==== GIVEN INFORMATION

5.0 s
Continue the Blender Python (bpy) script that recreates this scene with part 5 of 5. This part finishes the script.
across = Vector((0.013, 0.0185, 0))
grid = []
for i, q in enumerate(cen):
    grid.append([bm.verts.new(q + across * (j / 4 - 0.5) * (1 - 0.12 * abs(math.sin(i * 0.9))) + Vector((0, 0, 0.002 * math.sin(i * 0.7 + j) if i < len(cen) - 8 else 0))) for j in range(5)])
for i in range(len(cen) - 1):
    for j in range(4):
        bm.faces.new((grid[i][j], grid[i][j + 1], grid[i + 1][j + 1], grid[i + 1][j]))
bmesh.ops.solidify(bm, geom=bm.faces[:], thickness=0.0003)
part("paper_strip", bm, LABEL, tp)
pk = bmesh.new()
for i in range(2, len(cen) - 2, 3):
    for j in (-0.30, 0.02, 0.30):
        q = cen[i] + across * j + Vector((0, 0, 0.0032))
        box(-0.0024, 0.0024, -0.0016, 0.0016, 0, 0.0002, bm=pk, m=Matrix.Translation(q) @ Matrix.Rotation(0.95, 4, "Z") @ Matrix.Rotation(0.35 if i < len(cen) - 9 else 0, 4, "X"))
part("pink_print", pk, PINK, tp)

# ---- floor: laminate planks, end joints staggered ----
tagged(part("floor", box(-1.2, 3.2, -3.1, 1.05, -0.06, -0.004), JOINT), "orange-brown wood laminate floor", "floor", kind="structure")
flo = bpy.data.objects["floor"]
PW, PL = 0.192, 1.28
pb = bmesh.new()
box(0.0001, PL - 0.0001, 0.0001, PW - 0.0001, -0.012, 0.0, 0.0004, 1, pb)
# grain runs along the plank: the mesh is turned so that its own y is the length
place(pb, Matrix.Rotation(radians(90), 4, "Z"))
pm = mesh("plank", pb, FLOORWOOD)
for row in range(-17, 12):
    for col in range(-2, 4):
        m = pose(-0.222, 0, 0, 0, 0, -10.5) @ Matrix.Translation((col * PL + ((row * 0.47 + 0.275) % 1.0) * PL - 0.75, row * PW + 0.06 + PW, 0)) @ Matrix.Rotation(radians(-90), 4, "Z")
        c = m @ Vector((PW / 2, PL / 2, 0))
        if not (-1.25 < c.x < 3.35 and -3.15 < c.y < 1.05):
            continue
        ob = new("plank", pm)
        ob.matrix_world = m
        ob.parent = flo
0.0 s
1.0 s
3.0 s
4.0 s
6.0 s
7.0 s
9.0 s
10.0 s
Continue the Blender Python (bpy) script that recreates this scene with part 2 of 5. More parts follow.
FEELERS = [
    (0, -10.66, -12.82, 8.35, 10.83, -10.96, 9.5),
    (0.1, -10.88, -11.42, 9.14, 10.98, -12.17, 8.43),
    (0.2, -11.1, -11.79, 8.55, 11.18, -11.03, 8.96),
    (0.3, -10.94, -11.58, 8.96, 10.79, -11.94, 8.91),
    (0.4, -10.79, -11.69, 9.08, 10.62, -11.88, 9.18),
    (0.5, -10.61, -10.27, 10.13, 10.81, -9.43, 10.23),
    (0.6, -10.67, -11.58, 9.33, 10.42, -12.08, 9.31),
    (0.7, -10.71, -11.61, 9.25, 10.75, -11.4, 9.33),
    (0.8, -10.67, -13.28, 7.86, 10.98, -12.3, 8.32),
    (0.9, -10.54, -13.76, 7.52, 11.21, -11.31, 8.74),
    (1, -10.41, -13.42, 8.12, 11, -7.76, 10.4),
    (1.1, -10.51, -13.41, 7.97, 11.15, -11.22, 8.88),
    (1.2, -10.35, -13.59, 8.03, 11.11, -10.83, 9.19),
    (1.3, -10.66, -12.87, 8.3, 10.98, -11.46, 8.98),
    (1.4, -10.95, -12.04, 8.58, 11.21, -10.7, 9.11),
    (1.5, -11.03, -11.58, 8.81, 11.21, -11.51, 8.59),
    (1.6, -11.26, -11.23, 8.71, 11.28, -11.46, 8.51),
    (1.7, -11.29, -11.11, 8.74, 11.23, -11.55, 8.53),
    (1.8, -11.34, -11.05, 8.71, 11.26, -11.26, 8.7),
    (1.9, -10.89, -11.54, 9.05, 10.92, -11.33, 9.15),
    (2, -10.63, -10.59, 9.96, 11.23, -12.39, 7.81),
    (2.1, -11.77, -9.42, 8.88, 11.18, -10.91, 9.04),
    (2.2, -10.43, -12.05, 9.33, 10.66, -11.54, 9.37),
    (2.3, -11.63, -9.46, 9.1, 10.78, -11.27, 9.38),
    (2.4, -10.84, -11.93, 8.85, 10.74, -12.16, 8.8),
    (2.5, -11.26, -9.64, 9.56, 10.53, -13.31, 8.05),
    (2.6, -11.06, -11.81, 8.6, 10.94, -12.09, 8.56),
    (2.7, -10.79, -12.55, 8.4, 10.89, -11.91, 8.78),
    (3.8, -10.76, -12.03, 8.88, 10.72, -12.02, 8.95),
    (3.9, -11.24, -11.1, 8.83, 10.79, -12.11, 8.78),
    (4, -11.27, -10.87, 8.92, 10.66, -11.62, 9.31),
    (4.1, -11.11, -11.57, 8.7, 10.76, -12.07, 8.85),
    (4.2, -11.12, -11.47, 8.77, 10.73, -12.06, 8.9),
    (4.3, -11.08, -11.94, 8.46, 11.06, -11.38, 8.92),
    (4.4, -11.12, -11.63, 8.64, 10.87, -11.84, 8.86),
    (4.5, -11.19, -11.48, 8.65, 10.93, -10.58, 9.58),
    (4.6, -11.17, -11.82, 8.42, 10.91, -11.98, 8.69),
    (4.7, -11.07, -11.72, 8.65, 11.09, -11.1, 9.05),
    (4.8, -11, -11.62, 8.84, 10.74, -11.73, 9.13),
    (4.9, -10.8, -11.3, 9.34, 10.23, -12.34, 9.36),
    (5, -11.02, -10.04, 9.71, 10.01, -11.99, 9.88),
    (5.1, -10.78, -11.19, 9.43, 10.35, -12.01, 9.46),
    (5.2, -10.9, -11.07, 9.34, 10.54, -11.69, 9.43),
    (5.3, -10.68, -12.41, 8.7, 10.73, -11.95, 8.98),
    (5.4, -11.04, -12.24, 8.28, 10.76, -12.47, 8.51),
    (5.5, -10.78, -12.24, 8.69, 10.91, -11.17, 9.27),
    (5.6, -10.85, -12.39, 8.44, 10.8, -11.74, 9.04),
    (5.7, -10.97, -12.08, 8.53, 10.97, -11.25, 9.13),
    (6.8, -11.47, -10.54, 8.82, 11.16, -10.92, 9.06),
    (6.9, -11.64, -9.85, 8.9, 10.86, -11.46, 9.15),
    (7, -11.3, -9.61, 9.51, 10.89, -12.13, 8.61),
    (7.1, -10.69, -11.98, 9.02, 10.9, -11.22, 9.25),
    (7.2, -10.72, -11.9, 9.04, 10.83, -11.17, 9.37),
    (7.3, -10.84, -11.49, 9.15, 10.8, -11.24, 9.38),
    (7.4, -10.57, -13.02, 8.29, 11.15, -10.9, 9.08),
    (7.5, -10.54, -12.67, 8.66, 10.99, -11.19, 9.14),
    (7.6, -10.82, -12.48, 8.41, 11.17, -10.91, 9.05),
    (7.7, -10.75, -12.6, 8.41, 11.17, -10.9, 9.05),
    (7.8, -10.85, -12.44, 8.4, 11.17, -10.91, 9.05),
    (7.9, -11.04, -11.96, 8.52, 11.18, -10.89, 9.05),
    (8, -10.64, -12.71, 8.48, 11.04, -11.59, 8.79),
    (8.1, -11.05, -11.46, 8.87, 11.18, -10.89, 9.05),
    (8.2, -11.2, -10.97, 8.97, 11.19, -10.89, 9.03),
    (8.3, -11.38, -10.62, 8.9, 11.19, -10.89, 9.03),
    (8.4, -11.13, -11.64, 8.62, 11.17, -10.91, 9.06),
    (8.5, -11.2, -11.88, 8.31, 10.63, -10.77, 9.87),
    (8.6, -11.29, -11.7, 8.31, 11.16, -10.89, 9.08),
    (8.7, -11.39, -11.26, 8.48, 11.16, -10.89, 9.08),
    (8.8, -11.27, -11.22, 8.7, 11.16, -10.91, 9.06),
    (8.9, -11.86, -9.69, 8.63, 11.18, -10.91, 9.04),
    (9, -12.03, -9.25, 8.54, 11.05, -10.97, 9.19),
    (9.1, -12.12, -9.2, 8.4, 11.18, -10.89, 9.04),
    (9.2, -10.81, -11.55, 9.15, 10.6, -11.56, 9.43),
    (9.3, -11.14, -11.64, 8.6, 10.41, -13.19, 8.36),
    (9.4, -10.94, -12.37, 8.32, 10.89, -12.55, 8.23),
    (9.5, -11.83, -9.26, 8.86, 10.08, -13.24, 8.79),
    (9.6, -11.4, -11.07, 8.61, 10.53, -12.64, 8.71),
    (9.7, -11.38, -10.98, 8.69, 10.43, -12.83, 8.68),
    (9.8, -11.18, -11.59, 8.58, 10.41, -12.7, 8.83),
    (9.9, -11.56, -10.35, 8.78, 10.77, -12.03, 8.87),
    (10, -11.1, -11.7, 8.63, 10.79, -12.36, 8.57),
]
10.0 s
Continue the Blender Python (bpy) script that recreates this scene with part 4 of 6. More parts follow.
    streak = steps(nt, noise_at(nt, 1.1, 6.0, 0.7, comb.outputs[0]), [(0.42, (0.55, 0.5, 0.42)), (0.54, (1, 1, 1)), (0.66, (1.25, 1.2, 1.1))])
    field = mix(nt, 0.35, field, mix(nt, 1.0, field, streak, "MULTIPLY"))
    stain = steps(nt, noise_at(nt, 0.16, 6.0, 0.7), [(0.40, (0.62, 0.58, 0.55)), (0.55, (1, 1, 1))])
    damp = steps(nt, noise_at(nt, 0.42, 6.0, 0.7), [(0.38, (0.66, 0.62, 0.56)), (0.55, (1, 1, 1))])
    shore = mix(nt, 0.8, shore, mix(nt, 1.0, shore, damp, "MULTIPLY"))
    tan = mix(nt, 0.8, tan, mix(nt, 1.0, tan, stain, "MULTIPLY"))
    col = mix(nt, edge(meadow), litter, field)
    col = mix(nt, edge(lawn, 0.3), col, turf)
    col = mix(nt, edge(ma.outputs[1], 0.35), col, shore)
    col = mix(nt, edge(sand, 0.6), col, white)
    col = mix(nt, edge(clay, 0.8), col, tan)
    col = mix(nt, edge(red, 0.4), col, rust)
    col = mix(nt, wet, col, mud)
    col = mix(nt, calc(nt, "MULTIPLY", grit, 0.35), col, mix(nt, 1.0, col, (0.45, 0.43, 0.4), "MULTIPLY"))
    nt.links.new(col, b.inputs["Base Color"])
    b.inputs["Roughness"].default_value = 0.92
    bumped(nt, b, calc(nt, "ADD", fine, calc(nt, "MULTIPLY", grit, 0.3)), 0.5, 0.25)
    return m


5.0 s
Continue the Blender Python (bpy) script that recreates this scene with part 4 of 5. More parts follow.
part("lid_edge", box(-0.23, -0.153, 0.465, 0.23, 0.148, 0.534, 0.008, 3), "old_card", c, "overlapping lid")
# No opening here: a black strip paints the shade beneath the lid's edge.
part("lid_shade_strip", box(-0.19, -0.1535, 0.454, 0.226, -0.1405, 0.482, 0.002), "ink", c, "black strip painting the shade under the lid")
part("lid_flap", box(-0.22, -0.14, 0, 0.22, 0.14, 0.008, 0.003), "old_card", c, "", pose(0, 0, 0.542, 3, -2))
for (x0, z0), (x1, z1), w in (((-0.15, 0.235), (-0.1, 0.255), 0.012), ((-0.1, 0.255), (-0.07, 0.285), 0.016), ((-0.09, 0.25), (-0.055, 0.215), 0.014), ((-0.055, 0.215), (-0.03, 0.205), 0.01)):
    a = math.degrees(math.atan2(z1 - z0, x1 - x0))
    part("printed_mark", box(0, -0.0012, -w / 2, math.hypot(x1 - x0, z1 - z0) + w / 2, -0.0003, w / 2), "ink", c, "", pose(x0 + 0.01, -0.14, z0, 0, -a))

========

**WHAT YOU SHOULD DO:** Starting at the first line of the records above, please copy each line exactly until you reach the line containing "pk, PINK, tp)". Include that line and stop there.

**WORKED ANSWER:**
5.0 s
Continue the Blender Python (bpy) script that recreates this scene with part 5 of 5. This part finishes the script.
across = Vector((0.013, 0.0185, 0))
grid = []
for i, q in enumerate(cen):
    grid.append([bm.verts.new(q + across * (j / 4 - 0.5) * (1 - 0.12 * abs(math.sin(i * 0.9))) + Vector((0, 0, 0.002 * math.sin(i * 0.7 + j) if i < len(cen) - 8 else 0))) for j in range(5)])
for i in range(len(cen) - 1):
    for j in range(4):
        bm.faces.new((grid[i][j], grid[i][j + 1], grid[i + 1][j + 1], grid[i + 1][j]))
bmesh.ops.solidify(bm, geom=bm.faces[:], thickness=0.0003)
part("paper_strip", bm, LABEL, tp)
pk = bmesh.new()
for i in range(2, len(cen) - 2, 3):
    for j in (-0.30, 0.02, 0.30):
        q = cen[i] + across * j + Vector((0, 0, 0.0032))
        box(-0.0024, 0.0024, -0.0016, 0.0016, 0, 0.0002, bm=pk, m=Matrix.Translation(q) @ Matrix.Rotation(0.95, 4, "Z") @ Matrix.Rotation(0.35 if i < len(cen) - 9 else 0, 4, "X"))
part("pink_print", pk, PINK, tp)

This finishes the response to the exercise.